In 1998, with no party with a majority at the Centre, Yadav had come together with Sharad Pawar to deny Gandhi a chance at cobbling together a majority coalition. However, 10 years later, in 2008, he saved the United Progressive Alliance government when its fall seemed imminent over the India-US nuclear deal.

In his 50-odd years in politics, the 1990s were by far the most important. Yadav not only propelled himself onto the national stage but also fuelled the churn in heartland politics after the Mandal commission report was accepted and instituted 27% reservation to backward classes in educational institutions and government jobs. It was also the first stirrings of a political impulse that would ultimately come to hurt the SP – the entrenching of associates and family members in positions of power.

Alongside him was another leader from the Mandal agitation – Lalu Prasad Yadav in Bihar. “Netaji is immortal. Socialism is immortal,” Lalu Prasad said in a political meeting in Patna, as thousands of his supporters echoed him.

On October 30, 1990, then UP CM Yadav gave an order to the police to open fire at kar sevaks (religious volunteers) who had gathered in Ayodhya to march towards the Babri Masjid. The firing led to chaos and a stampede. Police chased down the kar sevaks on the streets of Ayodhya.

This proved to be a tipping point and in 1991, the BJP withdrew support to his government. The BJP won the elections that followed, and Kalyan Singh was sworn in.

In October 1992, Yadav founded the SP. Just two months later, the Babri Masjid was demolished in Ayodhya.

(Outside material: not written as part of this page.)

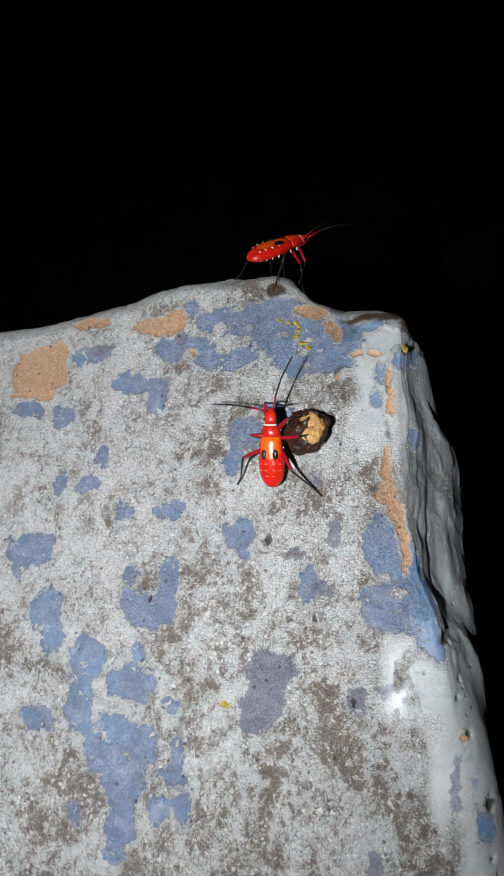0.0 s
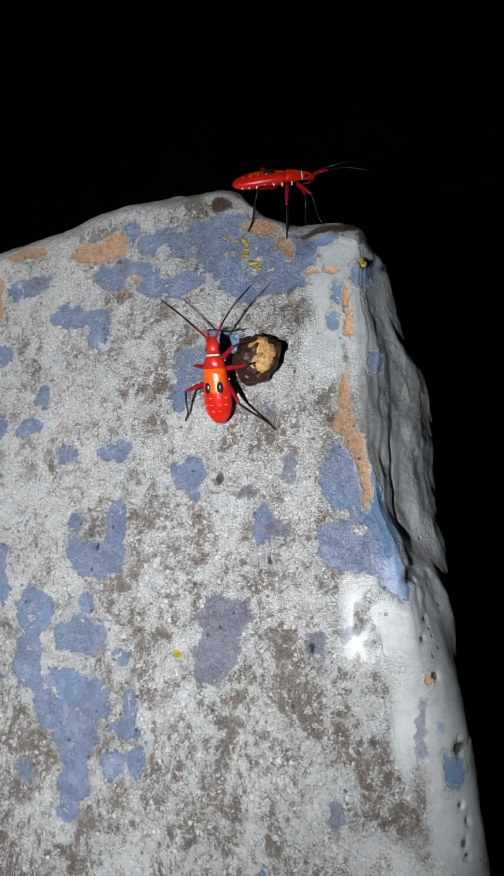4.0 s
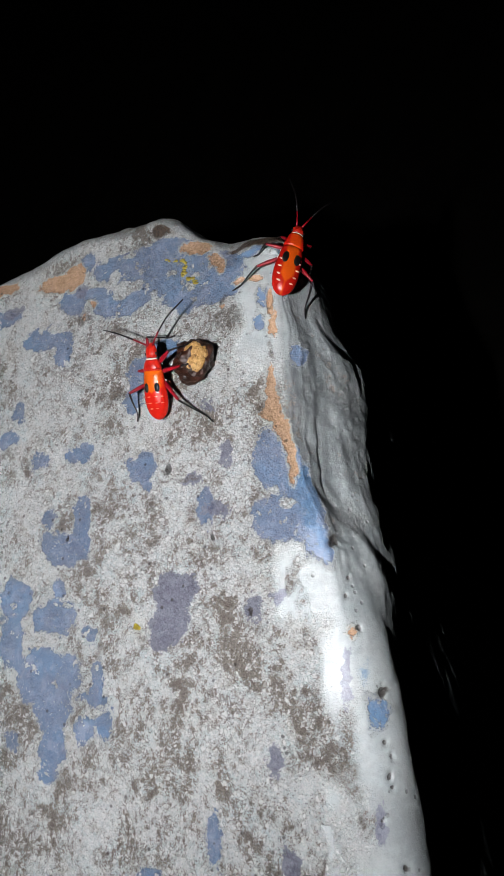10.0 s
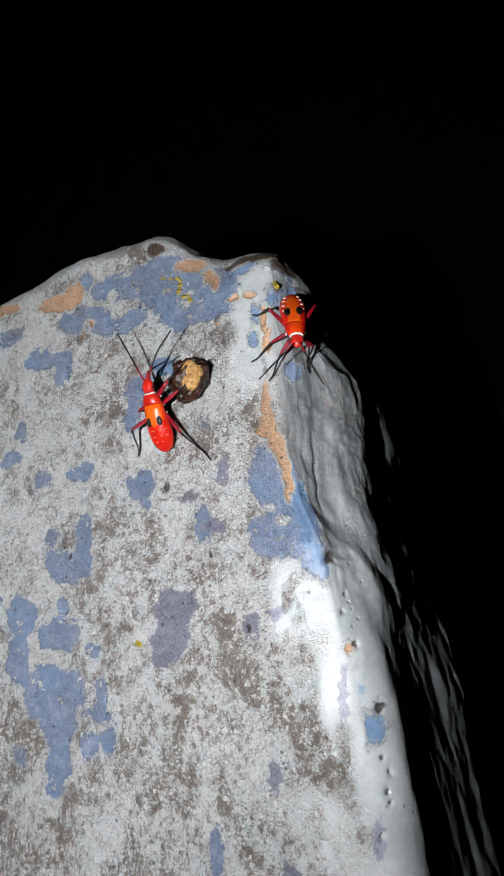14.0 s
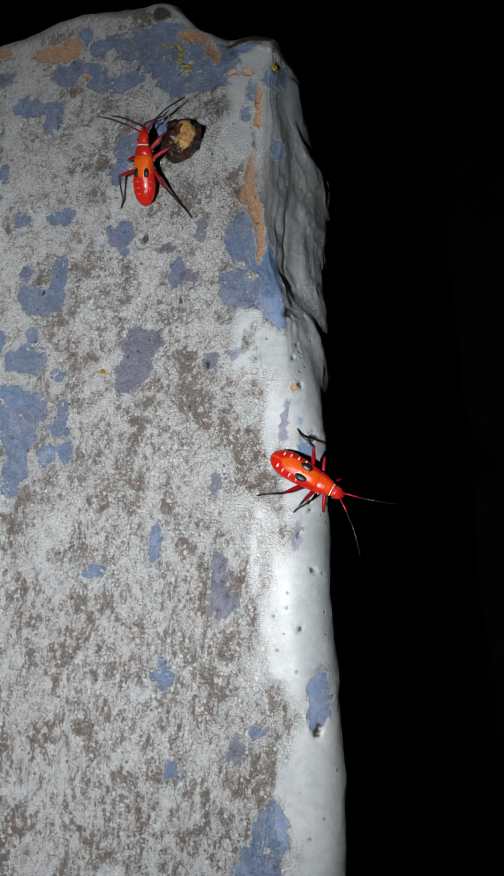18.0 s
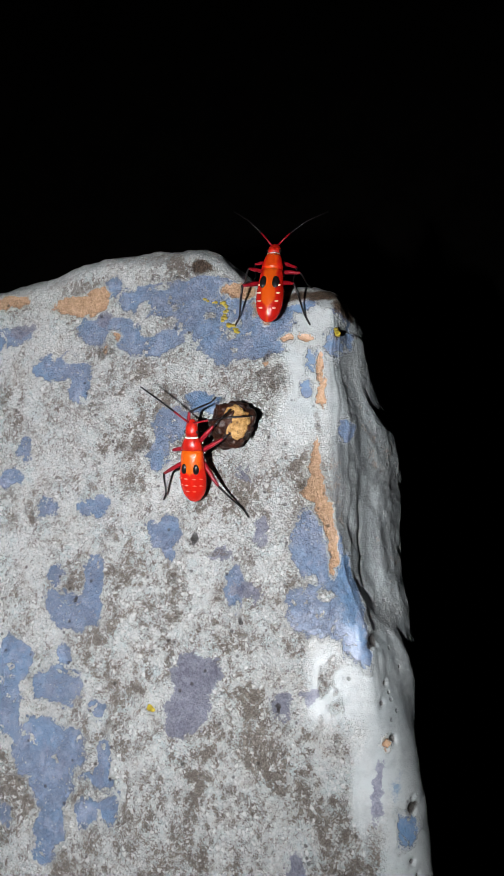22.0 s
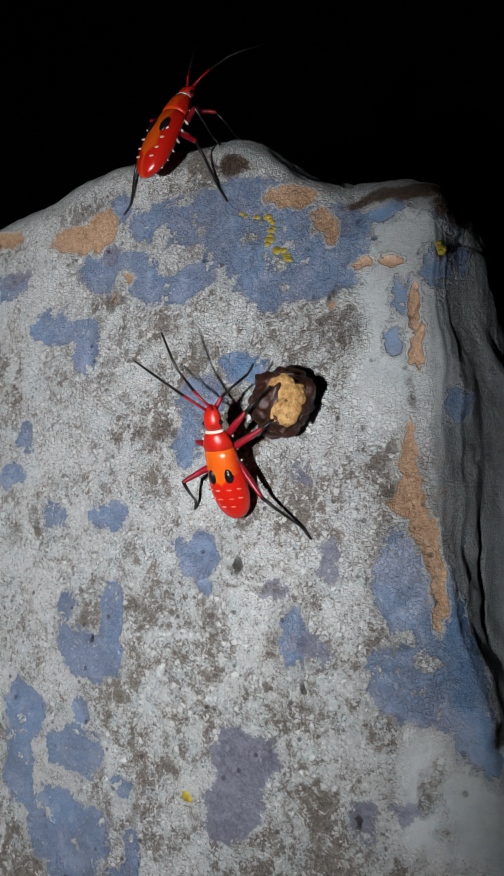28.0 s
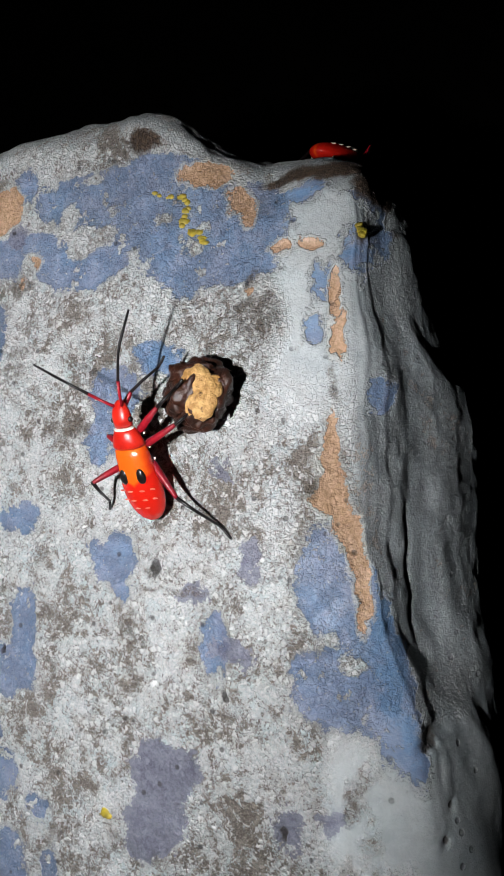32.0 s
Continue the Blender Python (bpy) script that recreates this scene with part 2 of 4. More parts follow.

Overnight, Yadav became the face of secular politics, and began to stitch together a coalition of Yadavs and Muslims — a potent formation that would hold good for the better part of the next two decades.

But the chinks in his political armour began appearing with the rise of the BJP.

First, his brother Shivpal fell out with his son Akhilesh Yadav, leading to a split in the party. Then, the party found its electoral footprint dramatically shrinking as its old-style politics of patronage was bested by the BJP in two state and national elections. With his advanced age, Yadav also ceded responsibility to his son and campaigned only sparingly, though his bonhomie with PM Modi was evident in Parliament.

Also evident was his personal touch with ordinary people and his network — he knew someone in every village, block, and district in the state. In resurrecting the SP, his successors will need every bit of his grassroots connect.

“Yadav crafted a space for himself not just in UP but across the country. People only talk about his politics but he was among those rare politicians who cared about the environment too, as was evident when he came up Lohia Park in the heart of Lucknow, one where VIPs and commoners all head to fill up their lungs with oxygen. He kept his party and his family together. His death now leaves a huge vacuum which will take some doing,” said AP Tiwari, a political analyst.